| RECORD SET |

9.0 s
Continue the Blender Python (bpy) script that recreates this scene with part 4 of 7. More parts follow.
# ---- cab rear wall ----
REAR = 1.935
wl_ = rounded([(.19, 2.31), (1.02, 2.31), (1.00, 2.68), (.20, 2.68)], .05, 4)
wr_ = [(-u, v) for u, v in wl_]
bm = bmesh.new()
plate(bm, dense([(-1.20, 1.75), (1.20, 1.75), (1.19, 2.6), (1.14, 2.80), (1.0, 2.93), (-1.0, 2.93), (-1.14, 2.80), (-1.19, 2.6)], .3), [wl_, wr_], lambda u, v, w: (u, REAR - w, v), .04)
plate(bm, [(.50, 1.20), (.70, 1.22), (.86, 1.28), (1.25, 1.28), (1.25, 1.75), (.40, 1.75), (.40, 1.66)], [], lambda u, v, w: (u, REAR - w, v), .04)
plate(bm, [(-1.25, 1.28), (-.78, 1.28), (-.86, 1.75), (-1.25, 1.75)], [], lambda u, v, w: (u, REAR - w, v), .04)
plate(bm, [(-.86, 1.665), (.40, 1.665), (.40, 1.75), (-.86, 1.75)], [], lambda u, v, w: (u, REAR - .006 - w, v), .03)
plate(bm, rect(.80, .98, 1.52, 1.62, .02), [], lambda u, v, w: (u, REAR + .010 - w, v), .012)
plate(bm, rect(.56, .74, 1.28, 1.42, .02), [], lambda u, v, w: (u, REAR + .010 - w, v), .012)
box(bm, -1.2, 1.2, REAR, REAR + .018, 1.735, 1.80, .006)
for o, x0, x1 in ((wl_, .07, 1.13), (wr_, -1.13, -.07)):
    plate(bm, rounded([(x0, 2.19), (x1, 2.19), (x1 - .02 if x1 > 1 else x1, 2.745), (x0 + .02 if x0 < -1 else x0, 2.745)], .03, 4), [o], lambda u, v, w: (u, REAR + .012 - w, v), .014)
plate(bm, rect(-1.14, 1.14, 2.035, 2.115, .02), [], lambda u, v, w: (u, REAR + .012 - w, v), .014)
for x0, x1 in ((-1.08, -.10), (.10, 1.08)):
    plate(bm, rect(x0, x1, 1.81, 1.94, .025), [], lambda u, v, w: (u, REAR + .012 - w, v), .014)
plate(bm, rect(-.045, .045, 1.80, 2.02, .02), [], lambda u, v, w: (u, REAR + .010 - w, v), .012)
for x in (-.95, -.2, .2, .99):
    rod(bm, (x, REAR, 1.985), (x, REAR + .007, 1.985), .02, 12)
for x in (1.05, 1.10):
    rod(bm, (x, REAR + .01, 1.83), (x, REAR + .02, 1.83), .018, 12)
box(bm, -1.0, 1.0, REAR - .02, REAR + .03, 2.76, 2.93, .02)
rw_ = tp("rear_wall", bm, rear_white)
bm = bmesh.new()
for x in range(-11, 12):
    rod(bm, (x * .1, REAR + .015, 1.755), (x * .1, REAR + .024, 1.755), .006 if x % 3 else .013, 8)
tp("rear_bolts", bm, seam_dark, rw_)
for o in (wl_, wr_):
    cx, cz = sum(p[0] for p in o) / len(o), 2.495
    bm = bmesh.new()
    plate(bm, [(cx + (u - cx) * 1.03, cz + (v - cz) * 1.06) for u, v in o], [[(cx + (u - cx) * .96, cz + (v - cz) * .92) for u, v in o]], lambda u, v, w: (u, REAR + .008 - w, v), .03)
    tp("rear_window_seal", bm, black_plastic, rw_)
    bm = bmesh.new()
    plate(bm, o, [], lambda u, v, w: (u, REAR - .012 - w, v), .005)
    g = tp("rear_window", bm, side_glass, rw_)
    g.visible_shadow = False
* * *
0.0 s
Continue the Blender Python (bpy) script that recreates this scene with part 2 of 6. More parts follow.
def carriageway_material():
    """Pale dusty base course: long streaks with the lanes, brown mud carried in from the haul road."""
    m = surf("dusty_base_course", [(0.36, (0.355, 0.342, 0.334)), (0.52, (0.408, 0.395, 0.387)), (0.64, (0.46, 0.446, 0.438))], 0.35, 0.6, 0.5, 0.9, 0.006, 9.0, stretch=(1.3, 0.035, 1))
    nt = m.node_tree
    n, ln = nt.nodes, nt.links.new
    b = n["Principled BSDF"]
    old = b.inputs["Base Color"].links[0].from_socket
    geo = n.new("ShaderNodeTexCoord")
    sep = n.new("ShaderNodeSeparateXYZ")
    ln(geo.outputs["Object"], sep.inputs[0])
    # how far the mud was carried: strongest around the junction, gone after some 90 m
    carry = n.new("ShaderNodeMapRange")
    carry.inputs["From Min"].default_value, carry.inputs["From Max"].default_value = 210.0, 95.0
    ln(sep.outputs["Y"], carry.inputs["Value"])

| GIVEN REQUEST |
Scan the material for lines with the word "parts", and copy each line you find.

| RESPONSE |
Continue the Blender Python (bpy) script that recreates this scene with part 4 of 7. More parts follow.
Continue the Blender Python (bpy) script that recreates this scene with part 2 of 6. More parts follow.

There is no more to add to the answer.